Exercise:
Consider the listing below. Extract exactly the lines from the line containing "return Matrix.LocRotScale((x, y, z), Euler([radians(a)" to the line containing "for curve in", both included.

Records for the exercise:
──────────────────────────────

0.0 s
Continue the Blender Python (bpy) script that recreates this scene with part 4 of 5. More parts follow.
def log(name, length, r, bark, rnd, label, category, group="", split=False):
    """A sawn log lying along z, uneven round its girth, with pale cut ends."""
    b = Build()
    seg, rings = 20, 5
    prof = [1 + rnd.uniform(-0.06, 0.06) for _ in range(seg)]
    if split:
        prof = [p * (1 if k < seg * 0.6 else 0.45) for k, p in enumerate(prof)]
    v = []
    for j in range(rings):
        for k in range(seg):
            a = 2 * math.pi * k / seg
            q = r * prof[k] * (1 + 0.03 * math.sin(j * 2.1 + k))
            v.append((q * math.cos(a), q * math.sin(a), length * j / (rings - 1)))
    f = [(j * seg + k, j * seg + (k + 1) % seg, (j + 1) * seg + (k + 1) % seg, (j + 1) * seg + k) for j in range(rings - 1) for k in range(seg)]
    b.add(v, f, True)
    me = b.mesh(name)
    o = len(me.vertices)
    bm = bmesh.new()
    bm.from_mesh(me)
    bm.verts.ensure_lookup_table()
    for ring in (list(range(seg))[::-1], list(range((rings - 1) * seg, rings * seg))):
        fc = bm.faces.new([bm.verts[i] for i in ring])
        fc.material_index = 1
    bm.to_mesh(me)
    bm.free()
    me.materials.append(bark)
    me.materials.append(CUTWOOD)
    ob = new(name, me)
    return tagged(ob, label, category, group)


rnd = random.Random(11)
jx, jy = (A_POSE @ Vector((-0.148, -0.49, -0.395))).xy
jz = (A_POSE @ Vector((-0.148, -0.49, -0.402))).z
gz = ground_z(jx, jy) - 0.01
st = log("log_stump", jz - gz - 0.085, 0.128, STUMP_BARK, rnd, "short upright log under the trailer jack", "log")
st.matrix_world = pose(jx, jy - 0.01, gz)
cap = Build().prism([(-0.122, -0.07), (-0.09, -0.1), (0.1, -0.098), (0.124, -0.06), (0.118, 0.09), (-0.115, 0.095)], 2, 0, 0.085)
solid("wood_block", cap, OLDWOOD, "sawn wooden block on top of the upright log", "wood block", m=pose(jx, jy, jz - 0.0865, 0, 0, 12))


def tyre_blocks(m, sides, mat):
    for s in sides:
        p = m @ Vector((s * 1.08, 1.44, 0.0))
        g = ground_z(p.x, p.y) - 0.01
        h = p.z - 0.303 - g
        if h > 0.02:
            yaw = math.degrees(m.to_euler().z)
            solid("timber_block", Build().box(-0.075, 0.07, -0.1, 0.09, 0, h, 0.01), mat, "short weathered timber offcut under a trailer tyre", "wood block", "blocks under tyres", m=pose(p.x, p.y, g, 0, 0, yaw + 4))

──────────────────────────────

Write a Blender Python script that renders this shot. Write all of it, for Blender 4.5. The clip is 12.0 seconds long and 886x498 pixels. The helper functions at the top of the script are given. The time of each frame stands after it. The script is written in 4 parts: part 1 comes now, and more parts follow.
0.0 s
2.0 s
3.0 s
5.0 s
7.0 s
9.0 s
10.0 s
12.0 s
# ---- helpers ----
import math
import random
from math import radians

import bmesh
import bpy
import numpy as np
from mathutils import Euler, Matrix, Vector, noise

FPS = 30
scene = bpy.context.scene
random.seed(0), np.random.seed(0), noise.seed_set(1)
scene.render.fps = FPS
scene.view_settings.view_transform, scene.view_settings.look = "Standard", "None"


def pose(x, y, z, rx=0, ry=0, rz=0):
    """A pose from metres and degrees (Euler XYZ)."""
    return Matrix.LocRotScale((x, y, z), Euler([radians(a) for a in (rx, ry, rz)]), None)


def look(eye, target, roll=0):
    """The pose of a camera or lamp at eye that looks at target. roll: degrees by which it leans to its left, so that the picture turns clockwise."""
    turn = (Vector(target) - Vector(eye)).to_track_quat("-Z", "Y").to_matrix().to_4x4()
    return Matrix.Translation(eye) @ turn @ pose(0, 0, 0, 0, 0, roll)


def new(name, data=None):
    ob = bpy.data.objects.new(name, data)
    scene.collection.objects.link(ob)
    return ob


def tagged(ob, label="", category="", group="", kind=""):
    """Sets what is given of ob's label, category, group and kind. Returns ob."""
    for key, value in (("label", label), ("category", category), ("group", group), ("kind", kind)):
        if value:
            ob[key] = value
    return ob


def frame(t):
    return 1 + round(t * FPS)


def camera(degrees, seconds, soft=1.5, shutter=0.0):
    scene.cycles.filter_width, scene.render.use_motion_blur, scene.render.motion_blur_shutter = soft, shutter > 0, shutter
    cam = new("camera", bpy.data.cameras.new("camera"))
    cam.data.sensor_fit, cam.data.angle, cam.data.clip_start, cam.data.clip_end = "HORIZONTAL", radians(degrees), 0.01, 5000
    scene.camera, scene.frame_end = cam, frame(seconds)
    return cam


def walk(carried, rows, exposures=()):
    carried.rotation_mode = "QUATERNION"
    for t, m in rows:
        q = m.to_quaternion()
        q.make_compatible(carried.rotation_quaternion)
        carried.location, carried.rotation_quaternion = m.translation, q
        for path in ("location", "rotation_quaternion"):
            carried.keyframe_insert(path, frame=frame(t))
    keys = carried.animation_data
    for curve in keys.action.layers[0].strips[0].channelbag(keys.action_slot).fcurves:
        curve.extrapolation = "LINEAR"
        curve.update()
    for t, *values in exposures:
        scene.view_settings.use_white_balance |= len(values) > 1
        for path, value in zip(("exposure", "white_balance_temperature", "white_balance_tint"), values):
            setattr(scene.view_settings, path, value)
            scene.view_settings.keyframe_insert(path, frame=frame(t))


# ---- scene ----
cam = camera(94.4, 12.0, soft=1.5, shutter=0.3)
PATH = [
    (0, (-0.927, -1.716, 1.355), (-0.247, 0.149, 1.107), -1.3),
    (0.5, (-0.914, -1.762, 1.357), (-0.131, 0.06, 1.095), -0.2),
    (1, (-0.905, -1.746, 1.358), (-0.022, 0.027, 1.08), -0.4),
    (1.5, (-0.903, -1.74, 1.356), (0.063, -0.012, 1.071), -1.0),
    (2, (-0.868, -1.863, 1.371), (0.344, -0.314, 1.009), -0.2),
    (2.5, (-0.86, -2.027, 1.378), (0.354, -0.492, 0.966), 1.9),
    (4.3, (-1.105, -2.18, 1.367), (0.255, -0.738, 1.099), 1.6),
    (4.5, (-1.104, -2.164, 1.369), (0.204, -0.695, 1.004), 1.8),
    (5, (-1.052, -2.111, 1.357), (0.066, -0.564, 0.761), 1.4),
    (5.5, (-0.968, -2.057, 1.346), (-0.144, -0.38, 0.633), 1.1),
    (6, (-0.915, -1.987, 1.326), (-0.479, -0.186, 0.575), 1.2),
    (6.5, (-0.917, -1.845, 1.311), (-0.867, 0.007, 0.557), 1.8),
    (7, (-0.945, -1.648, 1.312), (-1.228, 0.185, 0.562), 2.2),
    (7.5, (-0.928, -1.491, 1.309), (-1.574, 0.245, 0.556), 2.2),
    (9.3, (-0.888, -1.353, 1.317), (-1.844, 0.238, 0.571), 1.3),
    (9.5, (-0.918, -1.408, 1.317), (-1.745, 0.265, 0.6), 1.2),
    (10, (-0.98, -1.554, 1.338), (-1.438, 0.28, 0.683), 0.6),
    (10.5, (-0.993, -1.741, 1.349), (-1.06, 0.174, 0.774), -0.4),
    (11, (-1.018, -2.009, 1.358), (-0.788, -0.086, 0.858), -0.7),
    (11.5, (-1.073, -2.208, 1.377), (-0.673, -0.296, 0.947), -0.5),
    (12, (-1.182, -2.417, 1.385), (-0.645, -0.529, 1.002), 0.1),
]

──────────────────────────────

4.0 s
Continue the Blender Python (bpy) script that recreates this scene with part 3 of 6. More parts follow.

──────────────────────────────

Answer to the problem:
    return Matrix.LocRotScale((x, y, z), Euler([radians(a) for a in (rx, ry, rz)]), None)


def look(eye, target, roll=0):
    """The pose of a camera or lamp at eye that looks at target. roll: degrees by which it leans to its left, so that the picture turns clockwise."""
    turn = (Vector(target) - Vector(eye)).to_track_quat("-Z", "Y").to_matrix().to_4x4()
    return Matrix.Translation(eye) @ turn @ pose(0, 0, 0, 0, 0, roll)


def new(name, data=None):
    ob = bpy.data.objects.new(name, data)
    scene.collection.objects.link(ob)
    return ob


def tagged(ob, label="", category="", group="", kind=""):
    """Sets what is given of ob's label, category, group and kind. Returns ob."""
    for key, value in (("label", label), ("category", category), ("group", group), ("kind", kind)):
        if value:
            ob[key] = value
    return ob


def frame(t):
    return 1 + round(t * FPS)


def camera(degrees, seconds, soft=1.5, shutter=0.0):
    scene.cycles.filter_width, scene.render.use_motion_blur, scene.render.motion_blur_shutter = soft, shutter > 0, shutter
    cam = new("camera", bpy.data.cameras.new("camera"))
    cam.data.sensor_fit, cam.data.angle, cam.data.clip_start, cam.data.clip_end = "HORIZONTAL", radians(degrees), 0.01, 5000
    scene.camera, scene.frame_end = cam, frame(seconds)
    return cam


def walk(carried, rows, exposures=()):
    carried.rotation_mode = "QUATERNION"
    for t, m in rows:
        q = m.to_quaternion()
        q.make_compatible(carried.rotation_quaternion)
        carried.location, carried.rotation_quaternion = m.translation, q
        for path in ("location", "rotation_quaternion"):
            carried.keyframe_insert(path, frame=frame(t))
    keys = carried.animation_data
    for curve in keys.action.layers[0].strips[0].channelbag(keys.action_slot).fcurves:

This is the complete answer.